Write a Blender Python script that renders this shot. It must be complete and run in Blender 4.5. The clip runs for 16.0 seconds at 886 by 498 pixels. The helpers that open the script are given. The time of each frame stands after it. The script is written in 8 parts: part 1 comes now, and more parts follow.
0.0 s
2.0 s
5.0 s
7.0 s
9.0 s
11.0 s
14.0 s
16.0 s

——

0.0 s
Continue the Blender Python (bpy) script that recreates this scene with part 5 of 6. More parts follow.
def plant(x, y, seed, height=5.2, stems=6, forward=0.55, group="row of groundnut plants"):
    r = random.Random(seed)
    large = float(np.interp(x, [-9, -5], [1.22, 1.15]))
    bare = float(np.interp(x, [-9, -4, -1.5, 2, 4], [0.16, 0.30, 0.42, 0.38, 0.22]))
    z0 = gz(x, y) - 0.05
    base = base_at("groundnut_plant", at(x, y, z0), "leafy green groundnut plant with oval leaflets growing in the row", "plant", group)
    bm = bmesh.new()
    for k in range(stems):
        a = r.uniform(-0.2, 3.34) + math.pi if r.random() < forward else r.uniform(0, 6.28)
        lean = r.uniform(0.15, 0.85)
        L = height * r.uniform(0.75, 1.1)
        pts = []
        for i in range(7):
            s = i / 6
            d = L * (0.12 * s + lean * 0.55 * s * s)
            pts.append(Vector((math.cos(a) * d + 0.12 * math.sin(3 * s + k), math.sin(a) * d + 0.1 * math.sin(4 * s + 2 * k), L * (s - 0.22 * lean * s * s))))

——

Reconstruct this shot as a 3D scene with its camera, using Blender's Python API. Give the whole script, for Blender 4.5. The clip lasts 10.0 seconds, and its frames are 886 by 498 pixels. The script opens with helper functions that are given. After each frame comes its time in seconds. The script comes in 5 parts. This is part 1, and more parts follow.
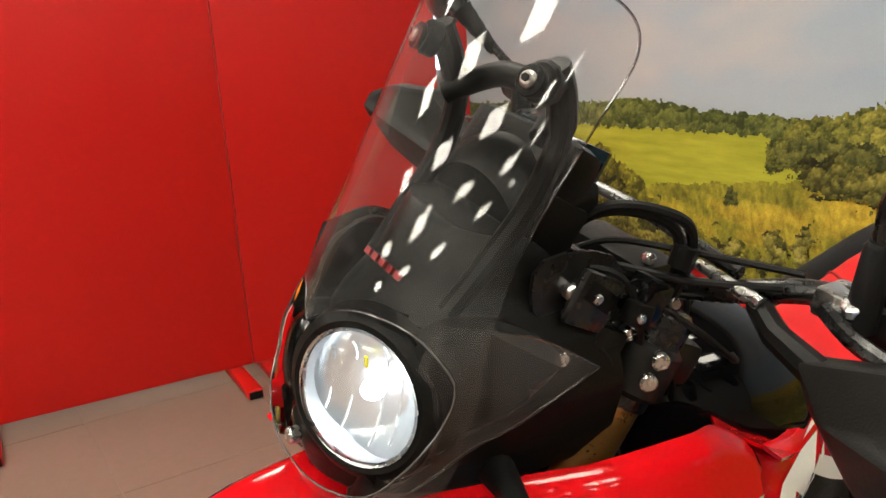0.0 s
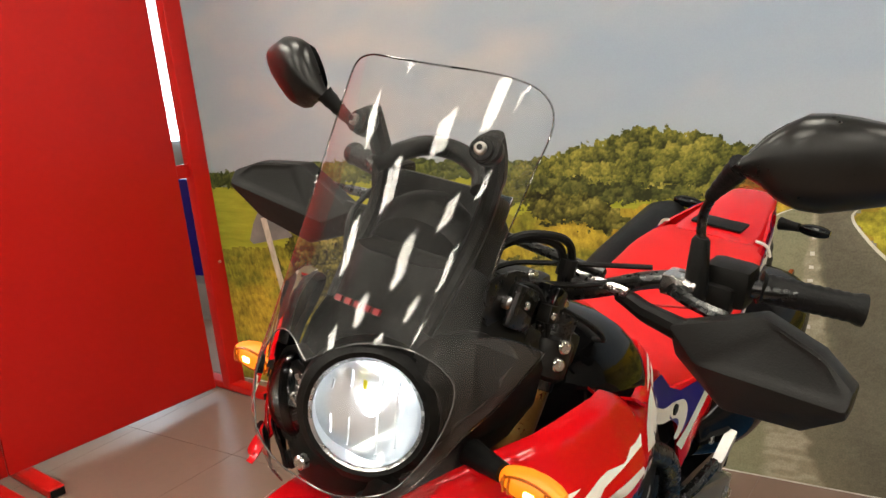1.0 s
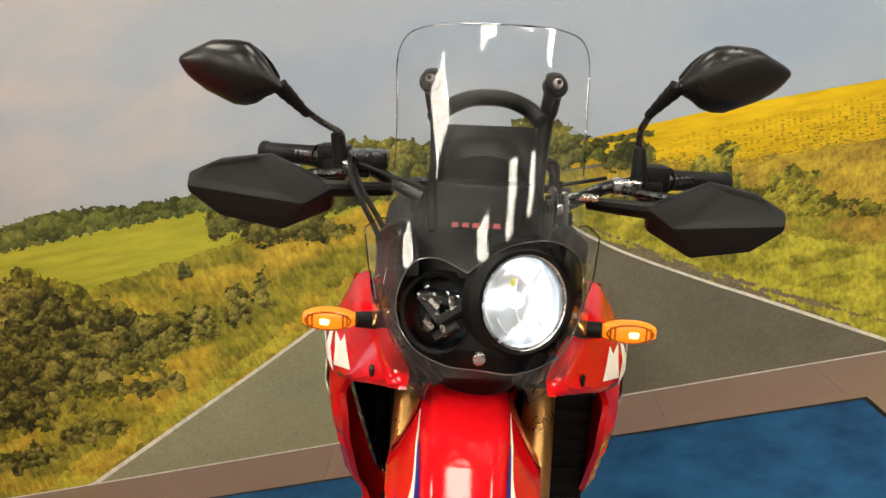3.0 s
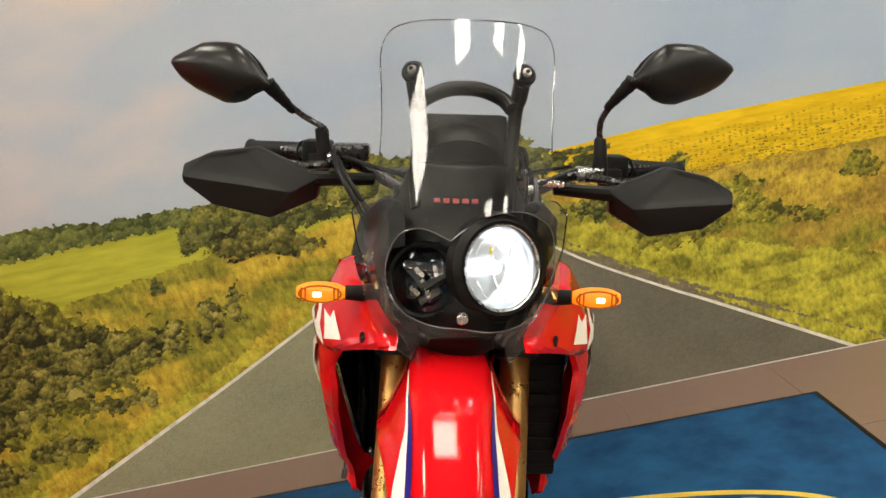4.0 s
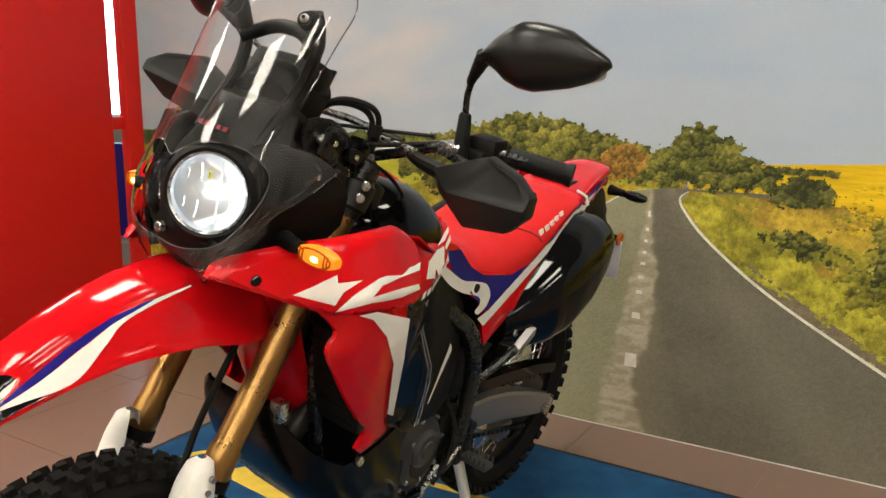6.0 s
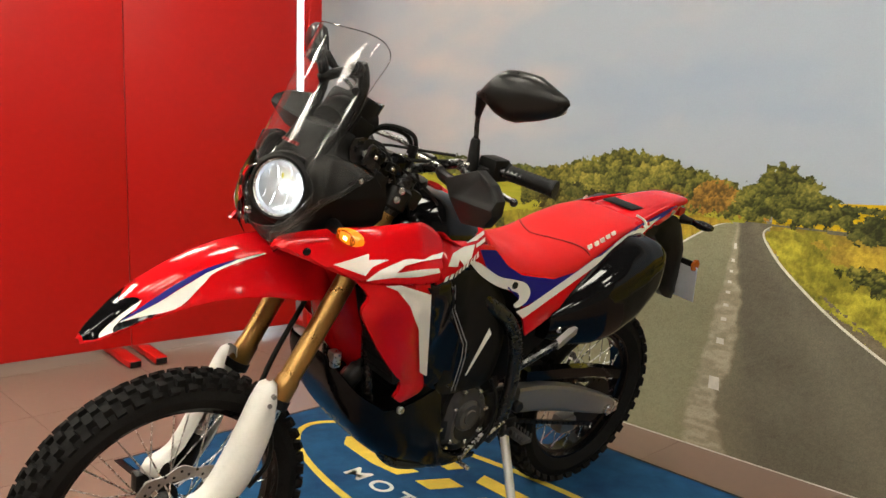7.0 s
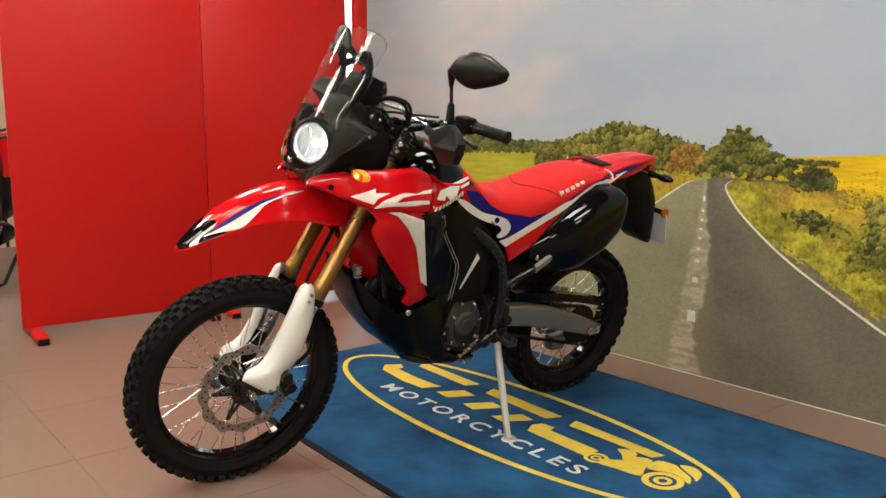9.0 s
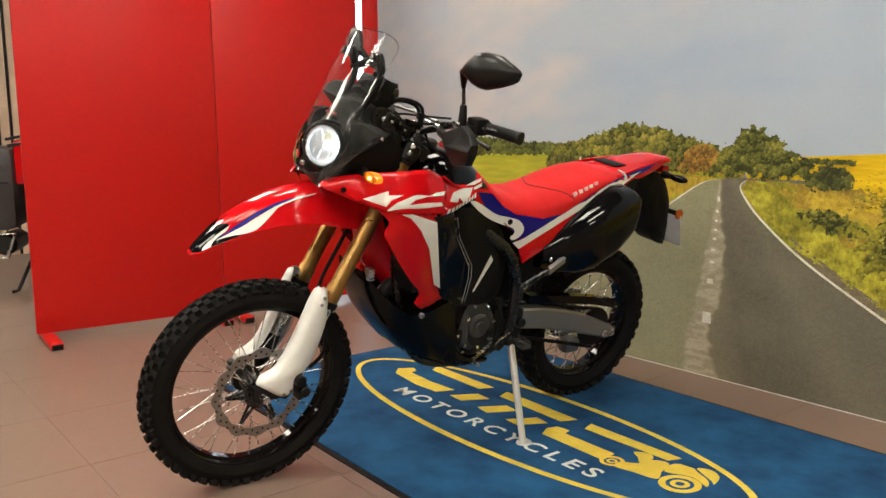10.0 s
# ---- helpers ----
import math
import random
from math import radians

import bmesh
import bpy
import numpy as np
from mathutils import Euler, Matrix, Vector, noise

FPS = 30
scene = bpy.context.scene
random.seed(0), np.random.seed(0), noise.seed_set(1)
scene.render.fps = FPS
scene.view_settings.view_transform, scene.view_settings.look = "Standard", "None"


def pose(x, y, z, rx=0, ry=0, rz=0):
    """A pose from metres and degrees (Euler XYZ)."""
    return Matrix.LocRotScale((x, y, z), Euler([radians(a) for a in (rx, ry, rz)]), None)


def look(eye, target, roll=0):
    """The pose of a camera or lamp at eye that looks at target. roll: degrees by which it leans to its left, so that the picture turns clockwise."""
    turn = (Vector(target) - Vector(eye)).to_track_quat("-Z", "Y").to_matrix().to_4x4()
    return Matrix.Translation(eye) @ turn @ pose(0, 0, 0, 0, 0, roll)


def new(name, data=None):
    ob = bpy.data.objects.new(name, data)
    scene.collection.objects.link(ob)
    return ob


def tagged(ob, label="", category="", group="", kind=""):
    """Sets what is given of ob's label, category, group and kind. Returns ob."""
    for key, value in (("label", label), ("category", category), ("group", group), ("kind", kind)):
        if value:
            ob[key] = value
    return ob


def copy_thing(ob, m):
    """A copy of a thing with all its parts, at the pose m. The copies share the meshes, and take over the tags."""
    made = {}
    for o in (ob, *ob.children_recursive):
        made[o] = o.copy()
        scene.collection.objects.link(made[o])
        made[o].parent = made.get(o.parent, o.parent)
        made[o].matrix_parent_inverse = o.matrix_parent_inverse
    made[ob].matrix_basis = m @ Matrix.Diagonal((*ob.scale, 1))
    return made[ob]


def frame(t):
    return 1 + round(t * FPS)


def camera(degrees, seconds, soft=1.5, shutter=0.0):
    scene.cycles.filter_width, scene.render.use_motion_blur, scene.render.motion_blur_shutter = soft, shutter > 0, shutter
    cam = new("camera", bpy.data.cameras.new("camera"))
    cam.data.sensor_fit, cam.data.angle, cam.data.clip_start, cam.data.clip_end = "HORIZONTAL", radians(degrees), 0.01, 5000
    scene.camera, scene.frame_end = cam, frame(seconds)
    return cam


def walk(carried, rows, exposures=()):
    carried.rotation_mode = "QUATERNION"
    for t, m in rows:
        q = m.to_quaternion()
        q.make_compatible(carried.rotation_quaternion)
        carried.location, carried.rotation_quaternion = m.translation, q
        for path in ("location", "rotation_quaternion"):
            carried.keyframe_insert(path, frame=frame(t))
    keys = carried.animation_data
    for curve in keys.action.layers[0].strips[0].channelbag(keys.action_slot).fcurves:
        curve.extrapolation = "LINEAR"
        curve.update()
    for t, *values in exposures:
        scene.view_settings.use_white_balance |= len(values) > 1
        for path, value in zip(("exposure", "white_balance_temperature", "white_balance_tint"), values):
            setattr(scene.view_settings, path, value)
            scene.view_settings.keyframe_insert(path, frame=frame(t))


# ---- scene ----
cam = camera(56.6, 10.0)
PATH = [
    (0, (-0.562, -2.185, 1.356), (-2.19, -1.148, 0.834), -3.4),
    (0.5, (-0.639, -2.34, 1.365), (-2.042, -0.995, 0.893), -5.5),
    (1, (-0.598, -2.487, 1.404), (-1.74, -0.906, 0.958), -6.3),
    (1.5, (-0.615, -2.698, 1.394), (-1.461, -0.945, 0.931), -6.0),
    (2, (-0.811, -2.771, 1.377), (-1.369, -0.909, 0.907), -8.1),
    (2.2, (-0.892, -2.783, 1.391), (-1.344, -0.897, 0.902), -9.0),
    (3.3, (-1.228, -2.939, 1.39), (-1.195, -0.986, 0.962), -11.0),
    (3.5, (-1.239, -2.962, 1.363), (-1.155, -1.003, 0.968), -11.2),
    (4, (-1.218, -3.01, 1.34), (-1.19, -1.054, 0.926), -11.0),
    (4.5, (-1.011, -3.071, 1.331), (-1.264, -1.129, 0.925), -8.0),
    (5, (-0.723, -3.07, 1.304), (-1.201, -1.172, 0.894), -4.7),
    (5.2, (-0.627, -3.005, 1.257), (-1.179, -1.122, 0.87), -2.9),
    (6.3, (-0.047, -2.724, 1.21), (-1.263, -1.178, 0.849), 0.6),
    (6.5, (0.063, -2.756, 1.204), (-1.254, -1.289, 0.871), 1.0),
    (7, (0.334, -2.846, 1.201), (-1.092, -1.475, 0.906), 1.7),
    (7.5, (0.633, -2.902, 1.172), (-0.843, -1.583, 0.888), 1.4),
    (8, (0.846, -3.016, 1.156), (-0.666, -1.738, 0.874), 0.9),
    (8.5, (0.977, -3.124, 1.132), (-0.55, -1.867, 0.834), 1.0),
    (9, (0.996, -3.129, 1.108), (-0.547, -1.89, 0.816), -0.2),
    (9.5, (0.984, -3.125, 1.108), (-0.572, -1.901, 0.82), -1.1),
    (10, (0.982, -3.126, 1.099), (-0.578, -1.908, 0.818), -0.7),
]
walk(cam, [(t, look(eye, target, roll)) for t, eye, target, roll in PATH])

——

# EXERCISE INSTRUCTIONS:
Say the number of lines in the records above that include the string "exposures", and no more.

# WORKED ANSWER:
2